DATA LISTING:

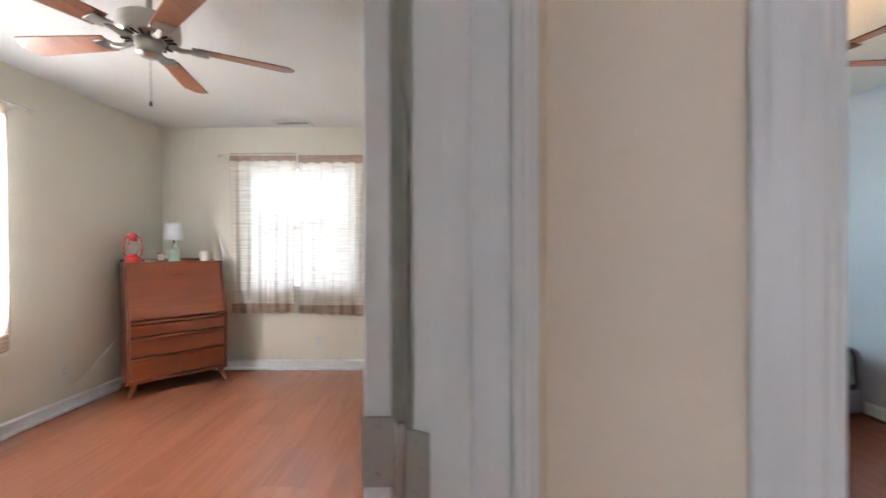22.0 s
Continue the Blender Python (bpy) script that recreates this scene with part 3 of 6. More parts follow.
def panel_door(name, m, w, h, label, mat, hinge_side=-1, knob_z=0.92, hinges=True, panels=True, group="doors"):
    """Door leaf: hinge edge on x = 0; stiles and rails round raised panels."""
    d = thing(name, m, label, "door", group, kind="structure")
    t = 0.036
    if panels:
        bm = bmesh.new()
        box(bm, 0.01, -0.010, 0.01, w - 0.01, 0.010, h - 0.01)
        part("door_core", bm, mat, d)
        sx = (0.0, 0.105, w / 2 - 0.05, w / 2 + 0.05, w - 0.105, w)
        zs = (0.0, 0.22, 0.73, 0.955, 1.56, 1.68, h - 0.11, h)
        for i in (0, 2, 4):
            boxpart("stile", (sx[i], -t / 2, 0, sx[i + 1], t / 2, h), mat, d, "", 0.003)
        for i in (0, 2, 4, 6):
            for a, b in ((sx[1], sx[2]), (sx[3], sx[4])):
                boxpart("rail", (a - 0.001, -t / 2 + 0.0006, zs[i], b + 0.001, t / 2 - 0.0006, zs[i + 1]), mat, d, "", 0.003)
        for i in (1, 3, 5):
            for a, b in ((sx[1], sx[2]), (sx[3], sx[4])):
                bm = bmesh.new()
                for s in (-1, 1):
                    rings = [[bm.verts.new((x, s * y, z)) for x, z in ((a + k, zs[i] + k), (b - k, zs[i] + k), (b - k, zs[i + 1] - k), (a + k, zs[i + 1] - k))]
                             for k, y in ((-0.001, 0.0172), (0.004, 0.0165), (0.012, 0.0118), (0.020, 0.0112), (0.045, 0.0155))]
                    for low, high in zip(rings, rings[1:]):
                        for k in range(4):
                            bm.faces.new((low[k], low[k - 1], high[k - 1], high[k]))
                    bm.faces.new(rings[-1])
                bmesh.ops.recalc_face_normals(bm, faces=bm.faces)
                part("door_panel", bm, mat, d)
    else:
        boxpart("door_slab", (0, -t / 2, 0, w, t / 2, h), mat, d, "", 0.003)
    if hinges:
        for z in (0.27, 1.02, 1.77):
            hinge(d, -0.004, hinge_side * t / 2, min(z, h - 0.2), 0)
    knob(d, w - 0.065, knob_z, t)
    return d


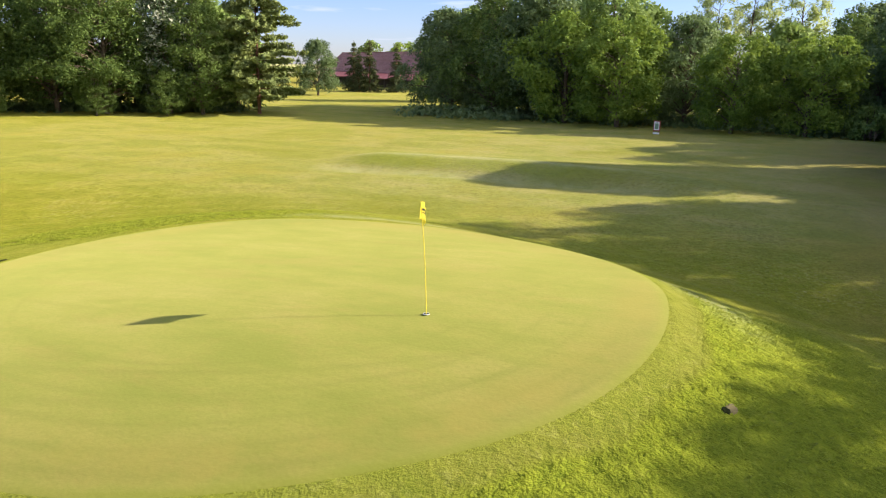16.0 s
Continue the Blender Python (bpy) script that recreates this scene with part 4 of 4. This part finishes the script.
def barn():
    """A long barn: tiled gable roof, and a lean-to of red sheet metal on posts along the front."""
    root = base("barn", pose(-184, 36, float(land(-184, 36)), 0, 0, 52), "long stone barn with a weathered brown tile roof", "barn")
    L, D, eave, ridge_z = 74.0, 13.0, 4.4, 9.8
    for y, nm in ((D, "back_wall"),):
        bm = bmesh.new(); block(bm, (L, 0.4, eave), (0, y, 0)); part(nm, bm, MAT_WALL, root)
    bm = bmesh.new(); block(bm, (L, 0.35, eave), (0, 0, 0)); part("front_wall", bm, MAT_BOARD, root)
    for s in (1, -1):
        bm = bmesh.new()
        c = [bm.verts.new((s * (L / 2 - k), y, z)) for k in (0, 0.4) for y, z in ((0.2, 0), (D - 0.2, 0), (D - 0.2, eave), (D / 2, ridge_z - 0.3), (0.2, eave))]
        bm.faces.new(c[:5]); bm.faces.new(c[5:][::-1])
        for i in range(5):
            j = (i + 1) % 5
            bm.faces.new((c[i], c[i + 5], c[j + 5], c[j]))
        bmesh.ops.recalc_face_normals(bm, faces=bm.faces)
        part("gable_wall", bm, MAT_WALL, root)
    # roof slopes with courses of tile stepping down
    courses = 26
    for s, y0 in ((1, 0), (-1, D)):
        prof = []
        for k in range(courses):
            for e, up in ((0, 0.10), (1, 0.03)):
                q_ = (k + e) / courses
                prof.append((y0 + s * (-0.6 + q_ * (D / 2 + 0.6)), eave - 0.5 + q_ * (ridge_z - eave + 0.5) + 0.12 + up))
        prof += [(D / 2, ridge_z - 0.1), (y0 - s * 0.6, eave - 0.52)]
        n_ = len(prof)
        V = [(sx * (L / 2 + 0.4), y_, z_) for sx in (-1, 1) for y_, z_ in prof]
        bm = bmesh.new()
        vv = [bm.verts.new(p) for p in V]
        for k in range(n_):
            k2 = (k + 1) % n_
            bm.faces.new((vv[k], vv[k2], vv[n_ + k2], vv[n_ + k]))
        bm.faces.new(vv[:n_]); bm.faces.new(vv[n_:][::-1])
        bmesh.ops.recalc_face_normals(bm, faces=bm.faces)
        part("roof", bm, MAT_TILE, root)
    bm = bmesh.new(); block(bm, (L + 0.8, 0.4, 0.22), (0, D / 2, ridge_z + 0.05), 0.05); part("ridge_cap", bm, MAT_TILE, root)
    # lean-to: corrugated sheets
    n = 260
    xs = np.linspace(-L / 2, L / 2, n)
    V = np.array([[(x, -4.2, 2.55 + 0.05 * math.sin(i * 1.57)), (x, 0.0, 4.05 + 0.05 * math.sin(i * 1.57))] for i, x in enumerate(xs)]).reshape(-1, 3)
    i = np.arange(n * 2).reshape(n, 2)
    q = np.stack([i[:-1, 0], i[1:, 0], i[1:, 1], i[:-1, 1]], -1)
    lean = put("lean_to_roof", mesh_np("lean_to_roof", V, q, MAT_TIN), root, label="rusty red corrugated sheet roof")
    md = lean.modifiers.new("thick", "SOLIDIFY"); md.thickness = 0.02
    for k in range(11):
        bm = bmesh.new(); block(bm, (0.22, 0.22, 2.6), (-L / 2 + 0.4 + k * (L - 0.8) / 10, -4.0, 0), 0.02); part("post", bm, MAT_BOARD, root)
    bm = bmesh.new(); block(bm, (L, 0.16, 0.24), (0, -4.0, 2.36), 0.02); part("beam", bm, MAT_BOARD, root)


barn()


# ---- golf things ----
MAT_YELLOW = plain("yellow_paint", (0.70, 0.55, 0.03), (0.80, 0.66, 0.06), 12, 0.45, 0.4, 0.05, 0.002)
MAT_WHITE = plain("white_plastic", (0.72, 0.72, 0.70), (0.82, 0.82, 0.80), 10, 0.5, 0.4, 0.05, 0.002)
MAT_DARK = plain("dark_print_cup_shade", (0.015, 0.02, 0.012), (0.03, 0.035, 0.02), 20, 0.7, 0.2, 0.05, 0.002)
MAT_SOIL = plain("bare_soil", (0.190, 0.150, 0.060), (0.360, 0.290, 0.130), 9, 1.0, 0.03, 0.3, 0.01)
# near-black tone for the shade inside the bank holes
MAT_PIT_SHADE = plain("pit_shade", (0.014, 0.018, 0.006), (0.040, 0.046, 0.014), 14, 1.0, 0.02, 0.6, 0.03)
MAT_RED = plain("red_frame_paint", (0.22, 0.02, 0.02), (0.34, 0.045, 0.04), 8, 0.5, 0.4, 0.05, 0.002)
MAT_PANEL = plain("sign_green", (0.10, 0.20, 0.11), (0.22, 0.33, 0.20), 6, 0.5, 0.4, 0.05, 0.002)
MAT_STAKE = plain("grey_wood", (0.10, 0.075, 0.05), (0.22, 0.17, 0.12), 10, 0.9, 0.1, 0.3, 0.005)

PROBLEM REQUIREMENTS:
Print the records above exactly as they stand, but leave out the pictures.

ANSWER TO THIS PROBLEM:
22.0 s
Continue the Blender Python (bpy) script that recreates this scene with part 3 of 6. More parts follow.
def panel_door(name, m, w, h, label, mat, hinge_side=-1, knob_z=0.92, hinges=True, panels=True, group="doors"):
    """Door leaf: hinge edge on x = 0; stiles and rails round raised panels."""
    d = thing(name, m, label, "door", group, kind="structure")
    t = 0.036
    if panels:
        bm = bmesh.new()
        box(bm, 0.01, -0.010, 0.01, w - 0.01, 0.010, h - 0.01)
        part("door_core", bm, mat, d)
        sx = (0.0, 0.105, w / 2 - 0.05, w / 2 + 0.05, w - 0.105, w)
        zs = (0.0, 0.22, 0.73, 0.955, 1.56, 1.68, h - 0.11, h)
        for i in (0, 2, 4):
            boxpart("stile", (sx[i], -t / 2, 0, sx[i + 1], t / 2, h), mat, d, "", 0.003)
        for i in (0, 2, 4, 6):
            for a, b in ((sx[1], sx[2]), (sx[3], sx[4])):
                boxpart("rail", (a - 0.001, -t / 2 + 0.0006, zs[i], b + 0.001, t / 2 - 0.0006, zs[i + 1]), mat, d, "", 0.003)
        for i in (1, 3, 5):
            for a, b in ((sx[1], sx[2]), (sx[3], sx[4])):
                bm = bmesh.new()
                for s in (-1, 1):
                    rings = [[bm.verts.new((x, s * y, z)) for x, z in ((a + k, zs[i] + k), (b - k, zs[i] + k), (b - k, zs[i + 1] - k), (a + k, zs[i + 1] - k))]
                             for k, y in ((-0.001, 0.0172), (0.004, 0.0165), (0.012, 0.0118), (0.020, 0.0112), (0.045, 0.0155))]
                    for low, high in zip(rings, rings[1:]):
                        for k in range(4):
                            bm.faces.new((low[k], low[k - 1], high[k - 1], high[k]))
                    bm.faces.new(rings[-1])
                bmesh.ops.recalc_face_normals(bm, faces=bm.faces)
                part("door_panel", bm, mat, d)
    else:
        boxpart("door_slab", (0, -t / 2, 0, w, t / 2, h), mat, d, "", 0.003)
    if hinges:
        for z in (0.27, 1.02, 1.77):
            hinge(d, -0.004, hinge_side * t / 2, min(z, h - 0.2), 0)
    knob(d, w - 0.065, knob_z, t)
    return d


16.0 s
Continue the Blender Python (bpy) script that recreates this scene with part 4 of 4. This part finishes the script.
def barn():
    """A long barn: tiled gable roof, and a lean-to of red sheet metal on posts along the front."""
    root = base("barn", pose(-184, 36, float(land(-184, 36)), 0, 0, 52), "long stone barn with a weathered brown tile roof", "barn")
    L, D, eave, ridge_z = 74.0, 13.0, 4.4, 9.8
    for y, nm in ((D, "back_wall"),):
        bm = bmesh.new(); block(bm, (L, 0.4, eave), (0, y, 0)); part(nm, bm, MAT_WALL, root)
    bm = bmesh.new(); block(bm, (L, 0.35, eave), (0, 0, 0)); part("front_wall", bm, MAT_BOARD, root)
    for s in (1, -1):
        bm = bmesh.new()
        c = [bm.verts.new((s * (L / 2 - k), y, z)) for k in (0, 0.4) for y, z in ((0.2, 0), (D - 0.2, 0), (D - 0.2, eave), (D / 2, ridge_z - 0.3), (0.2, eave))]
        bm.faces.new(c[:5]); bm.faces.new(c[5:][::-1])
        for i in range(5):
            j = (i + 1) % 5
            bm.faces.new((c[i], c[i + 5], c[j + 5], c[j]))
        bmesh.ops.recalc_face_normals(bm, faces=bm.faces)
        part("gable_wall", bm, MAT_WALL, root)
    # roof slopes with courses of tile stepping down
    courses = 26
    for s, y0 in ((1, 0), (-1, D)):
        prof = []
        for k in range(courses):
            for e, up in ((0, 0.10), (1, 0.03)):
                q_ = (k + e) / courses
                prof.append((y0 + s * (-0.6 + q_ * (D / 2 + 0.6)), eave - 0.5 + q_ * (ridge_z - eave + 0.5) + 0.12 + up))
        prof += [(D / 2, ridge_z - 0.1), (y0 - s * 0.6, eave - 0.52)]
        n_ = len(prof)
        V = [(sx * (L / 2 + 0.4), y_, z_) for sx in (-1, 1) for y_, z_ in prof]
        bm = bmesh.new()
        vv = [bm.verts.new(p) for p in V]
        for k in range(n_):
            k2 = (k + 1) % n_
            bm.faces.new((vv[k], vv[k2], vv[n_ + k2], vv[n_ + k]))
        bm.faces.new(vv[:n_]); bm.faces.new(vv[n_:][::-1])
        bmesh.ops.recalc_face_normals(bm, faces=bm.faces)
        part("roof", bm, MAT_TILE, root)
    bm = bmesh.new(); block(bm, (L + 0.8, 0.4, 0.22), (0, D / 2, ridge_z + 0.05), 0.05); part("ridge_cap", bm, MAT_TILE, root)
    # lean-to: corrugated sheets
    n = 260
    xs = np.linspace(-L / 2, L / 2, n)
    V = np.array([[(x, -4.2, 2.55 + 0.05 * math.sin(i * 1.57)), (x, 0.0, 4.05 + 0.05 * math.sin(i * 1.57))] for i, x in enumerate(xs)]).reshape(-1, 3)
    i = np.arange(n * 2).reshape(n, 2)
    q = np.stack([i[:-1, 0], i[1:, 0], i[1:, 1], i[:-1, 1]], -1)
    lean = put("lean_to_roof", mesh_np("lean_to_roof", V, q, MAT_TIN), root, label="rusty red corrugated sheet roof")
    md = lean.modifiers.new("thick", "SOLIDIFY"); md.thickness = 0.02
    for k in range(11):
        bm = bmesh.new(); block(bm, (0.22, 0.22, 2.6), (-L / 2 + 0.4 + k * (L - 0.8) / 10, -4.0, 0), 0.02); part("post", bm, MAT_BOARD, root)
    bm = bmesh.new(); block(bm, (L, 0.16, 0.24), (0, -4.0, 2.36), 0.02); part("beam", bm, MAT_BOARD, root)


barn()


# ---- golf things ----
MAT_YELLOW = plain("yellow_paint", (0.70, 0.55, 0.03), (0.80, 0.66, 0.06), 12, 0.45, 0.4, 0.05, 0.002)
MAT_WHITE = plain("white_plastic", (0.72, 0.72, 0.70), (0.82, 0.82, 0.80), 10, 0.5, 0.4, 0.05, 0.002)
MAT_DARK = plain("dark_print_cup_shade", (0.015, 0.02, 0.012), (0.03, 0.035, 0.02), 20, 0.7, 0.2, 0.05, 0.002)
MAT_SOIL = plain("bare_soil", (0.190, 0.150, 0.060), (0.360, 0.290, 0.130), 9, 1.0, 0.03, 0.3, 0.01)
# near-black tone for the shade inside the bank holes
MAT_PIT_SHADE = plain("pit_shade", (0.014, 0.018, 0.006), (0.040, 0.046, 0.014), 14, 1.0, 0.02, 0.6, 0.03)
MAT_RED = plain("red_frame_paint", (0.22, 0.02, 0.02), (0.34, 0.045, 0.04), 8, 0.5, 0.4, 0.05, 0.002)
MAT_PANEL = plain("sign_green", (0.10, 0.20, 0.11), (0.22, 0.33, 0.20), 6, 0.5, 0.4, 0.05, 0.002)
MAT_STAKE = plain("grey_wood", (0.10, 0.075, 0.05), (0.22, 0.17, 0.12), 10, 0.9, 0.1, 0.3, 0.005)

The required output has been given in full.